-- BEGIN Dataset records --

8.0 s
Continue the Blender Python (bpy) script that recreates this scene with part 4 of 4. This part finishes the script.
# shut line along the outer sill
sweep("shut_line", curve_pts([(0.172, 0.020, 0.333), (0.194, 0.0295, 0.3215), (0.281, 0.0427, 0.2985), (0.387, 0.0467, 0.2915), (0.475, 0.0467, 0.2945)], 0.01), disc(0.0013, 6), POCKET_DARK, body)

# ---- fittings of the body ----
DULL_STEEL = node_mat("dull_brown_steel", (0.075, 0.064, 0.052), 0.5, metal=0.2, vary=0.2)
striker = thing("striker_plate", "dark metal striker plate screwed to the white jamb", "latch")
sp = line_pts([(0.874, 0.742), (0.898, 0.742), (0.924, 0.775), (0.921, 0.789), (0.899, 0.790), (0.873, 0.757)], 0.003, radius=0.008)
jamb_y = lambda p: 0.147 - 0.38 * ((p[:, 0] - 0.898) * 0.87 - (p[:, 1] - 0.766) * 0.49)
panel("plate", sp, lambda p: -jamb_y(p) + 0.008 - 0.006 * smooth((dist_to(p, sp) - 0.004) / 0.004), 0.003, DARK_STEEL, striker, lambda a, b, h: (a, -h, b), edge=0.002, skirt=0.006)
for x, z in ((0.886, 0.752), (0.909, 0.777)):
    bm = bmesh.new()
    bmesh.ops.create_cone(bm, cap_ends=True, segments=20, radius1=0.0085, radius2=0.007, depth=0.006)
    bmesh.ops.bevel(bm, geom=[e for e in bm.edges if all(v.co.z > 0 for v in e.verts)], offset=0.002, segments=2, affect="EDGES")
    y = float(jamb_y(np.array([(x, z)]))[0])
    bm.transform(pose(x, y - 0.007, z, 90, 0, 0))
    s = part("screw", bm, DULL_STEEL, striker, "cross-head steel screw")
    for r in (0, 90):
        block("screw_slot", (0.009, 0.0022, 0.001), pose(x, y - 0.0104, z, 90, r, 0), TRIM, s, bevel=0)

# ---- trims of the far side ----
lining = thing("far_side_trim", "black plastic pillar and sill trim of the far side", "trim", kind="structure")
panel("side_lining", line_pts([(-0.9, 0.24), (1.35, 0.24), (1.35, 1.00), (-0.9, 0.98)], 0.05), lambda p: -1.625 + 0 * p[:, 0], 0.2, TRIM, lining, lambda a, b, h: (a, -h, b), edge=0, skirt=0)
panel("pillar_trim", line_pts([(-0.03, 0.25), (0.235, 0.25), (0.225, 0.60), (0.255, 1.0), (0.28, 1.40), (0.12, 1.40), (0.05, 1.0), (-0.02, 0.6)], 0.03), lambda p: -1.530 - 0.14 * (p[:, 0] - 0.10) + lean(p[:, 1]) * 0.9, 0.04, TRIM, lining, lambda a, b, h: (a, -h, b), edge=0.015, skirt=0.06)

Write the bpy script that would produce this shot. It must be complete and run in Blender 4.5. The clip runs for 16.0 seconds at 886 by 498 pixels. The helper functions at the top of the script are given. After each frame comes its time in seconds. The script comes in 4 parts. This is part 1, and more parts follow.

-- END Dataset records --

= Your instructions =
Give back, verbatim, the lines from the top of the entries above through the line containing "6), POCKET_DARK, body)".

= Full solution =
8.0 s
Continue the Blender Python (bpy) script that recreates this scene with part 4 of 4. This part finishes the script.
# shut line along the outer sill
sweep("shut_line", curve_pts([(0.172, 0.020, 0.333), (0.194, 0.0295, 0.3215), (0.281, 0.0427, 0.2985), (0.387, 0.0467, 0.2915), (0.475, 0.0467, 0.2945)], 0.01), disc(0.0013, 6), POCKET_DARK, body)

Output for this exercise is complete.